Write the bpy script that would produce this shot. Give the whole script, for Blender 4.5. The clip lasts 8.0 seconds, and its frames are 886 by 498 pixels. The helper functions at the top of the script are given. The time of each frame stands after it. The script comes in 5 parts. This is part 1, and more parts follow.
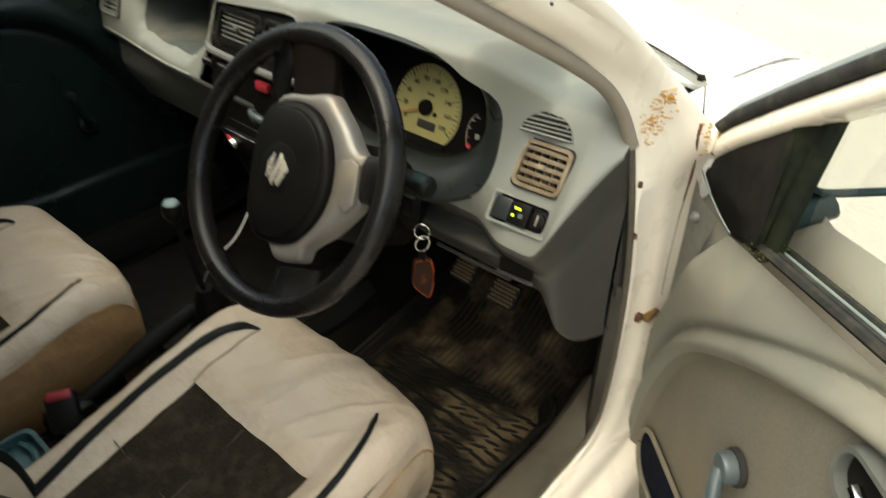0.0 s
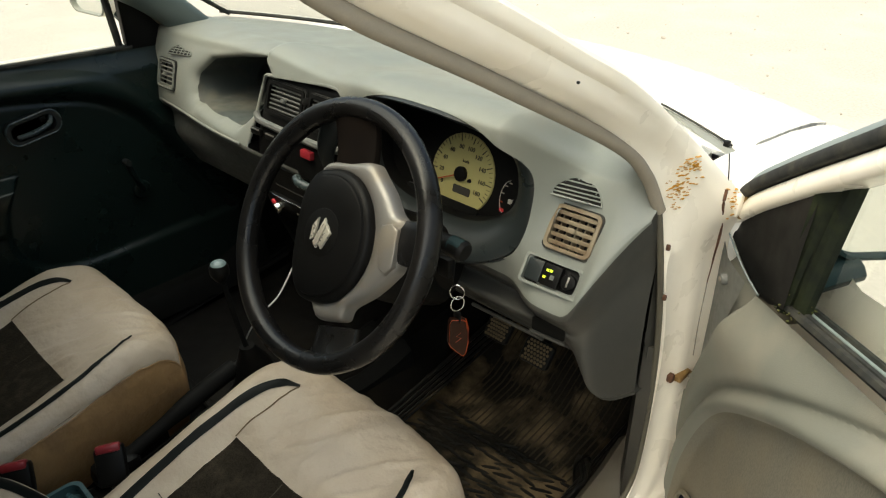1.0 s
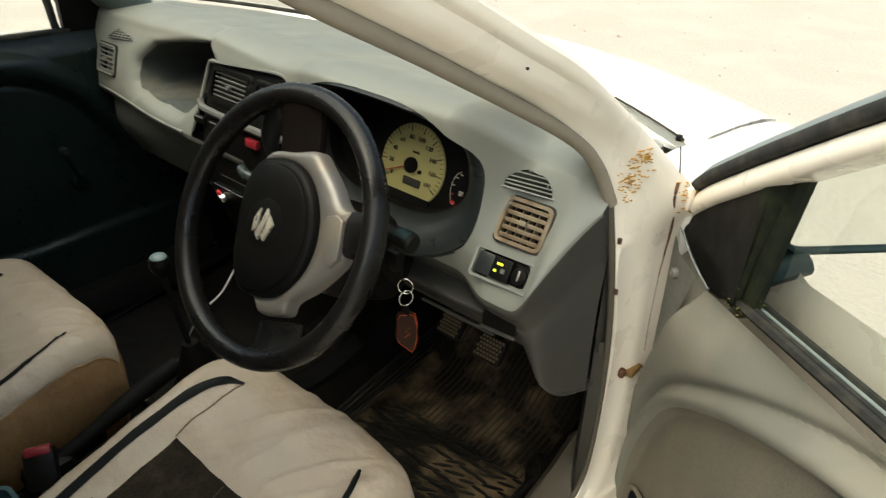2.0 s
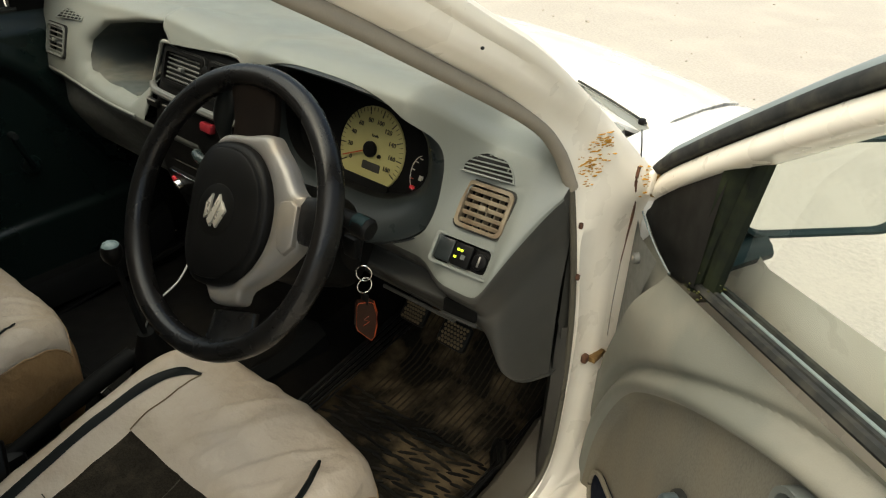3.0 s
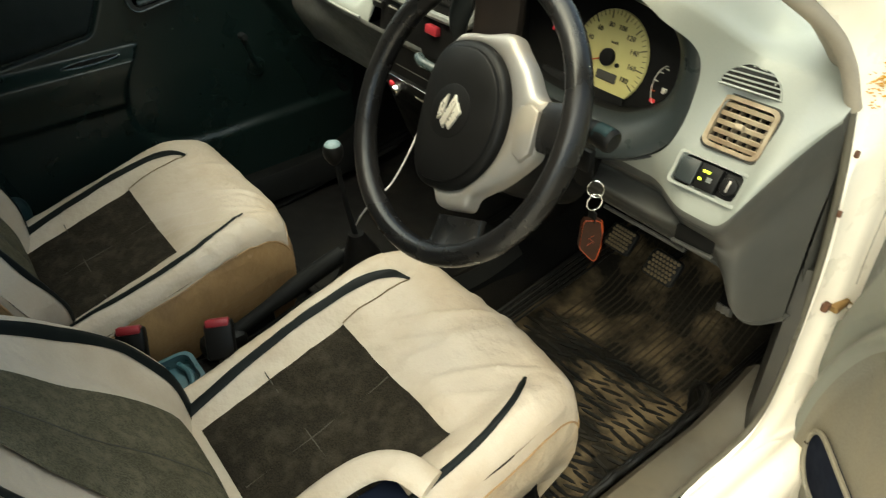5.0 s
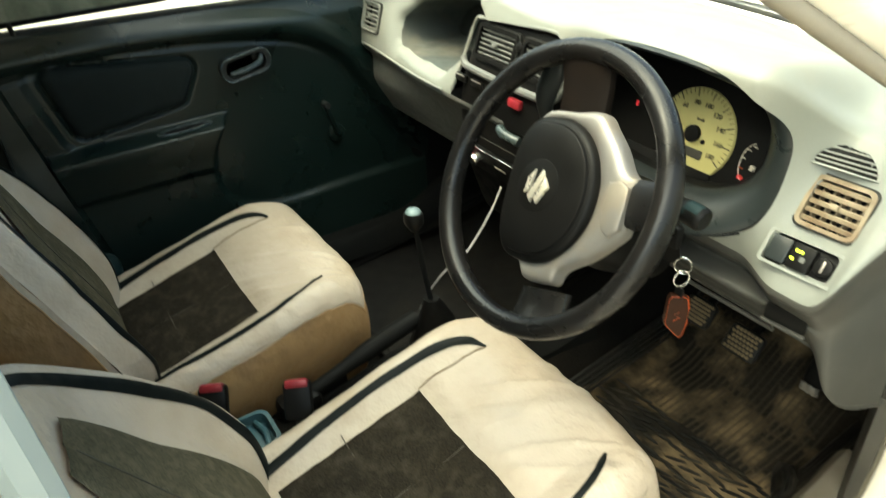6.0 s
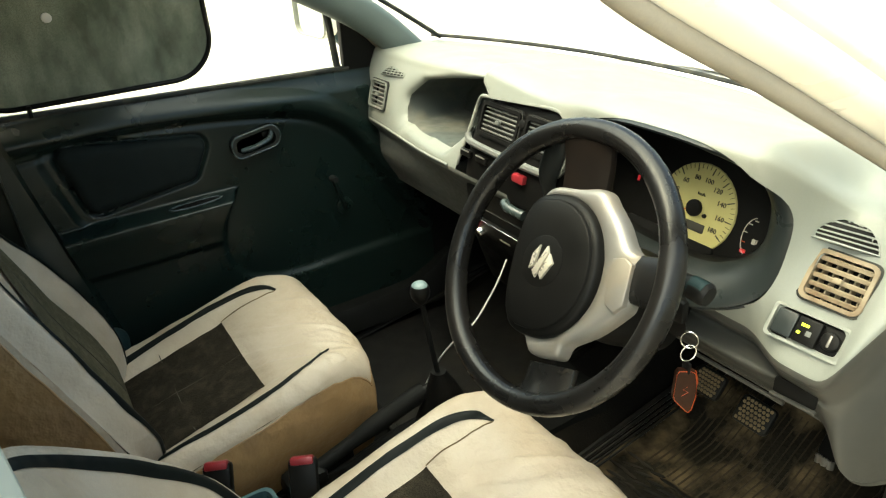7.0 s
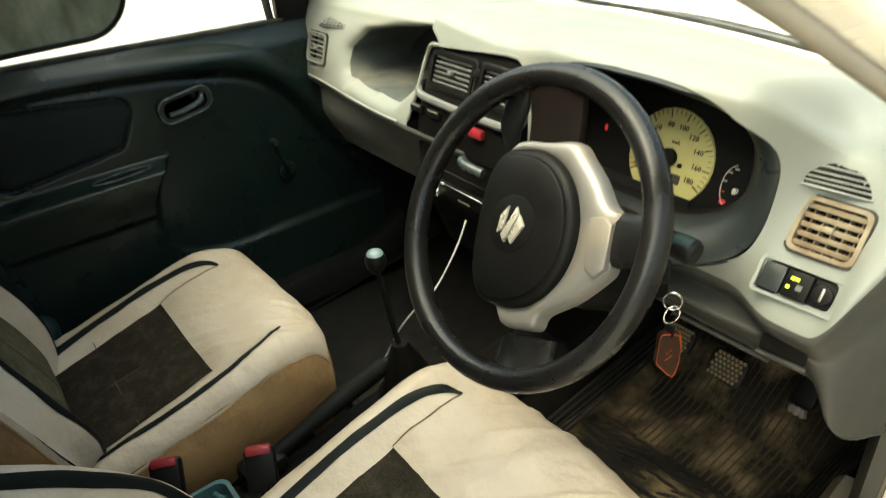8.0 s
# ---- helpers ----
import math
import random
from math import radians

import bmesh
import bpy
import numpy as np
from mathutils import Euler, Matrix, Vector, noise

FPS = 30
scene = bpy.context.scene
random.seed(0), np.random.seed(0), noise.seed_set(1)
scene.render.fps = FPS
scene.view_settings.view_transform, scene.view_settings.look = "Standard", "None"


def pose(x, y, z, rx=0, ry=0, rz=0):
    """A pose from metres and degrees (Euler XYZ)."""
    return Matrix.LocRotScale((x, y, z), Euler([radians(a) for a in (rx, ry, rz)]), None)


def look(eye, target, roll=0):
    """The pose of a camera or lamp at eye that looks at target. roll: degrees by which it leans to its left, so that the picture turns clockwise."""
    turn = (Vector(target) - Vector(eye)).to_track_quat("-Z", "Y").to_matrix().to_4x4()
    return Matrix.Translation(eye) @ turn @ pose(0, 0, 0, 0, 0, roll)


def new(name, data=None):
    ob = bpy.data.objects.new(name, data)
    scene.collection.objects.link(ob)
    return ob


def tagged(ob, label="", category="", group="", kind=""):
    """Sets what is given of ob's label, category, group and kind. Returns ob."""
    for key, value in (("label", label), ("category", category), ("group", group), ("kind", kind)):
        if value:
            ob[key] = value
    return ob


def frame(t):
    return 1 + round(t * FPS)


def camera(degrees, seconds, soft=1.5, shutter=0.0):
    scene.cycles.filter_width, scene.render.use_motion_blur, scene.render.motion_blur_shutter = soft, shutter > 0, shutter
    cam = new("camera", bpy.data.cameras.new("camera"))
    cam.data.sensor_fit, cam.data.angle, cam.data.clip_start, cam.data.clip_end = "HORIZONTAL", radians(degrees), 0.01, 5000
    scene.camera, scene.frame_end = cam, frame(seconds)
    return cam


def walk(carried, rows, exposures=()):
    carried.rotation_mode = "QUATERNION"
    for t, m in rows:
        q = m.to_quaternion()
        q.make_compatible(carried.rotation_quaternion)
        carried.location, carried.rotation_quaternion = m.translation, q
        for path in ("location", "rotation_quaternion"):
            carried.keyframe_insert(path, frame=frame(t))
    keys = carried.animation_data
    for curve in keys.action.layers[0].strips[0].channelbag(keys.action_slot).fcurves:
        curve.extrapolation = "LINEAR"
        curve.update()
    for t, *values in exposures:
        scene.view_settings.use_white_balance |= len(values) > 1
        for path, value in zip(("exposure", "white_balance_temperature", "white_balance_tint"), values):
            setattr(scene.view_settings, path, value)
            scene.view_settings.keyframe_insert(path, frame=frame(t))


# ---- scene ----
from mathutils.bvhtree import BVHTree
cam = camera(63.55, 8.0, soft=1.15, shutter=0.55)
# seconds, eye x y z, yaw, pitch, roll
PATH = [
    (0.0, 0.9714, -0.4557, 1.3311, 41.689, -35.123, -0.522),
    (0.5, 0.9915, -0.4784, 1.3543, 44.031, -31.535, 1.400),
    (1.0, 0.9920, -0.4803, 1.3555, 44.036, -30.417, 0.813),
    (1.5, 0.9916, -0.4741, 1.3501, 43.174, -29.785, -0.000),
    (2.0, 0.9870, -0.4564, 1.3380, 41.291, -30.711, -1.076),
    (3.5, 0.9897, -0.4322, 1.3174, 38.905, -32.571, -1.670),
    (4.0, 0.9661, -0.4414, 1.2968, 42.027, -36.504, -1.355),
    (4.5, 0.9383, -0.4616, 1.2871, 48.519, -37.994, 0.786),
    (4.7, 0.9283, -0.4652, 1.2871, 50.762, -38.054, 1.321),
    (5.8, 0.8972, -0.4954, 1.2999, 55.958, -34.378, 1.904),
    (6.0, 0.8962, -0.4999, 1.3079, 57.283, -32.720, 2.620),
    (6.5, 0.8980, -0.5001, 1.3182, 58.320, -29.839, 3.191),
    (7.0, 0.8977, -0.4989, 1.3237, 57.505, -27.498, 3.303),
    (7.5, 0.8876, -0.4801, 1.3177, 55.486, -28.004, 3.635),
    (8.0, 0.8225, -0.4669, 1.2931, 52.470, -31.221, 3.818),
]
EXPOSURE = [(0.0, 1.1, 6900, 1), (0.5, 1.22, 6850, 0), (1.0, 0.94, 6800, 0), (1.5, 0.86, 6800, 1), (3.5, 0.70, 6850, 1), (4.0, 1.28, 7050, 0), (4.5, 1.65, 7100, -3), (6.0, 2.3, 6980, -9), (7.0, 2.2, 7100, -8), (8.0, 2.05, 7200, -6)]
walk(cam, [(t, pose(x, y, z, 90 + p, r, w)) for t, x, y, z, w, p, r in PATH], EXPOSURE)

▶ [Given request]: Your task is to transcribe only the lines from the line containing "carried.keyframe_insert(path, frame=frame(t))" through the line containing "scene.view_settings.keyframe_insert(path, frame=frame(t))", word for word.

▶ [The solution]:
            carried.keyframe_insert(path, frame=frame(t))
    keys = carried.animation_data
    for curve in keys.action.layers[0].strips[0].channelbag(keys.action_slot).fcurves:
        curve.extrapolation = "LINEAR"
        curve.update()
    for t, *values in exposures:
        scene.view_settings.use_white_balance |= len(values) > 1
        for path, value in zip(("exposure", "white_balance_temperature", "white_balance_tint"), values):
            setattr(scene.view_settings, path, value)
            scene.view_settings.keyframe_insert(path, frame=frame(t))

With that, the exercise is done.